## The request:
Take the material below and retype it in full; pictures are left out.

(Rows from a dataset of clips and code)
_____
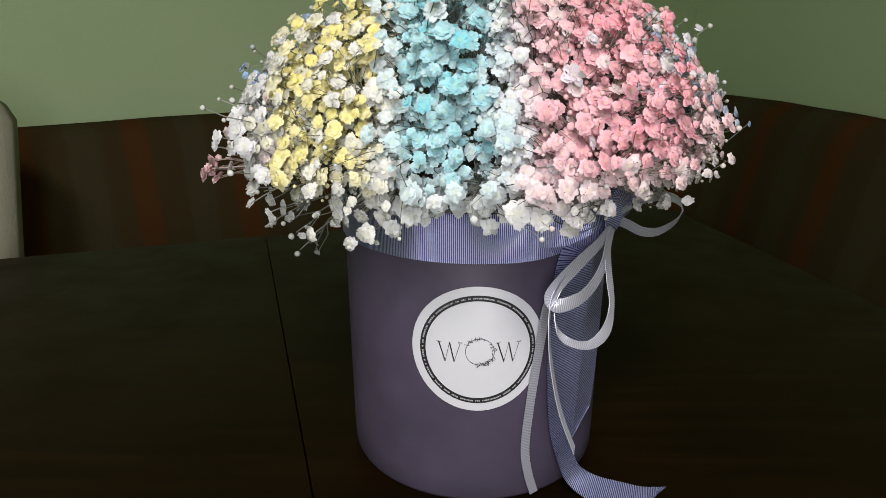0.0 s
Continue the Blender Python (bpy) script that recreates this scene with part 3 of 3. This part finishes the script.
def coloured(out, petal, dye, open_flower):
    """Colours for the points of a blossom: petals took the dye unevenly, hearts are greenish, cups grey-green."""
    pale = (rng.uniform(-0.08, 0.16, petal.max() + 1)[petal] + 0.26 * np.clip(out, 0, 1) ** 2).clip(0, 1)[:, None]
    c = (dye * (1 - pale) + WHITE * pale) * rng.uniform(0.85, 1.04, petal.max() + 1)[petal][:, None]
    if open_flower:
        heart = np.clip(0.30 - np.abs(out), 0, 1)[:, None] * (out >= 0)[:, None]
        c = c * (1 - heart) + np.array((0.60, 0.62, 0.22)) * heart
    cup = (out < 0)[:, None]
    return np.where(cup, np.array((0.30, 0.34, 0.16)) * 0.6 + dye * 0.25, c)


def stalk(heap, a, b, r0, r1, dye, bend=0.0):
    """A thin three-sided stalk that bends twice; with no heap it becomes a part of its own."""
    a, b = np.asarray(a, float), np.asarray(b, float)
    d = b - a
    length = np.linalg.norm(d) + 1e-9
    fr = axes(d)
    side = rng.uniform(-0.6, 0.6) * bend
    v = []
    for s, o, q in ((0, 0, 0), (0.36, 0.85, side), (0.72, 0.75, -side), (1, 0, 0)):
        p, r = a + d * s + (fr[0] * bend * o + fr[1] * q) * length, r0 + (r1 - r0) * s
        for k in range(3):
            t = 2 * math.pi * k / 3
            v.append(p + r * (fr[0] * math.cos(t) + fr[1] * math.sin(t)))
    f = [(i * 3 + k, i * 3 + (k + 1) % 3, i * 3 + 3 + (k + 1) % 3, i * 3 + 3 + k) for i in range(3) for k in range(3)]
    col = np.array((0.16, 0.17, 0.12)) * rng.uniform(0.2, 1.7) * 0.50 + dye * 0.20 * rng.uniform(0.05, 0.9)
    piece = (np.array(v), f, np.tile(col, (12, 1)))
    if heap is None:
        lone_stalks.append(piece)
    else:
        heap.add(*piece)


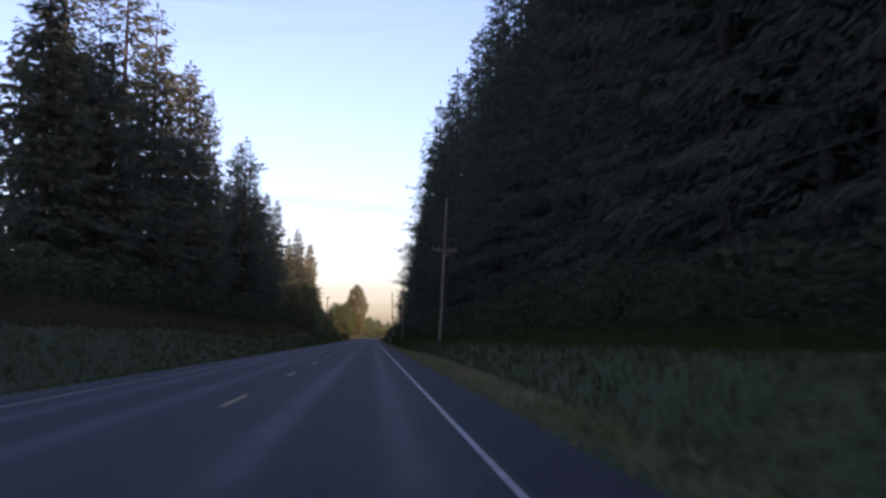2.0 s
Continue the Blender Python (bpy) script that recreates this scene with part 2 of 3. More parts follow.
def rod(a, b, r0, r1=None, sides=10, bm=None):
    """A tapered rod from a to b."""
    bm = bm or bmesh.new()
    a, b = Vector(a), Vector(b)
    m = Matrix.Translation((a + b) / 2) @ (b - a).to_track_quat("Z", "Y").to_matrix().to_4x4()
    bmesh.ops.create_cone(bm, cap_ends=True, segments=sides, radius1=r0, radius2=r0 if r1 is None else r1, depth=(b - a).length, matrix=m)
    return bm


def tube_lines(lines, sides=4):
    """Verts and faces of tapered tubes; each line is a list of (point, radius)."""
    verts, faces = [], []
    for line in lines:
        start = len(verts)
        for i, (p, r) in enumerate(line):
            q = line[min(i + 1, len(line) - 1)][0] - line[max(i - 1, 0)][0]
            q = q.normalized() if q.length else Vector((0, 0, 1))
            u = q.orthogonal().normalized()
            v = q.cross(u)
            for k in range(sides):
                a = 2 * math.pi * k / sides
                verts.append(p + (u * math.cos(a) + v * math.sin(a)) * r)
        for i in range(len(line) - 1):
            for k in range(sides):
                a, b = start + i * sides + k, start + i * sides + (k + 1) % sides
                faces.append((a, b, b + sides, a + sides))
    return verts, faces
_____
## Answer for the task:
0.0 s
Continue the Blender Python (bpy) script that recreates this scene with part 3 of 3. This part finishes the script.
def coloured(out, petal, dye, open_flower):
    """Colours for the points of a blossom: petals took the dye unevenly, hearts are greenish, cups grey-green."""
    pale = (rng.uniform(-0.08, 0.16, petal.max() + 1)[petal] + 0.26 * np.clip(out, 0, 1) ** 2).clip(0, 1)[:, None]
    c = (dye * (1 - pale) + WHITE * pale) * rng.uniform(0.85, 1.04, petal.max() + 1)[petal][:, None]
    if open_flower:
        heart = np.clip(0.30 - np.abs(out), 0, 1)[:, None] * (out >= 0)[:, None]
        c = c * (1 - heart) + np.array((0.60, 0.62, 0.22)) * heart
    cup = (out < 0)[:, None]
    return np.where(cup, np.array((0.30, 0.34, 0.16)) * 0.6 + dye * 0.25, c)


def stalk(heap, a, b, r0, r1, dye, bend=0.0):
    """A thin three-sided stalk that bends twice; with no heap it becomes a part of its own."""
    a, b = np.asarray(a, float), np.asarray(b, float)
    d = b - a
    length = np.linalg.norm(d) + 1e-9
    fr = axes(d)
    side = rng.uniform(-0.6, 0.6) * bend
    v = []
    for s, o, q in ((0, 0, 0), (0.36, 0.85, side), (0.72, 0.75, -side), (1, 0, 0)):
        p, r = a + d * s + (fr[0] * bend * o + fr[1] * q) * length, r0 + (r1 - r0) * s
        for k in range(3):
            t = 2 * math.pi * k / 3
            v.append(p + r * (fr[0] * math.cos(t) + fr[1] * math.sin(t)))
    f = [(i * 3 + k, i * 3 + (k + 1) % 3, i * 3 + 3 + (k + 1) % 3, i * 3 + 3 + k) for i in range(3) for k in range(3)]
    col = np.array((0.16, 0.17, 0.12)) * rng.uniform(0.2, 1.7) * 0.50 + dye * 0.20 * rng.uniform(0.05, 0.9)
    piece = (np.array(v), f, np.tile(col, (12, 1)))
    if heap is None:
        lone_stalks.append(piece)
    else:
        heap.add(*piece)


2.0 s
Continue the Blender Python (bpy) script that recreates this scene with part 2 of 3. More parts follow.
def rod(a, b, r0, r1=None, sides=10, bm=None):
    """A tapered rod from a to b."""
    bm = bm or bmesh.new()
    a, b = Vector(a), Vector(b)
    m = Matrix.Translation((a + b) / 2) @ (b - a).to_track_quat("Z", "Y").to_matrix().to_4x4()
    bmesh.ops.create_cone(bm, cap_ends=True, segments=sides, radius1=r0, radius2=r0 if r1 is None else r1, depth=(b - a).length, matrix=m)
    return bm


def tube_lines(lines, sides=4):
    """Verts and faces of tapered tubes; each line is a list of (point, radius)."""
    verts, faces = [], []
    for line in lines:
        start = len(verts)
        for i, (p, r) in enumerate(line):
            q = line[min(i + 1, len(line) - 1)][0] - line[max(i - 1, 0)][0]
            q = q.normalized() if q.length else Vector((0, 0, 1))
            u = q.orthogonal().normalized()
            v = q.cross(u)
            for k in range(sides):
                a = 2 * math.pi * k / sides
                verts.append(p + (u * math.cos(a) + v * math.sin(a)) * r)
        for i in range(len(line) - 1):
            for k in range(sides):
                a, b = start + i * sides + k, start + i * sides + (k + 1) % sides
                faces.append((a, b, b + sides, a + sides))
    return verts, faces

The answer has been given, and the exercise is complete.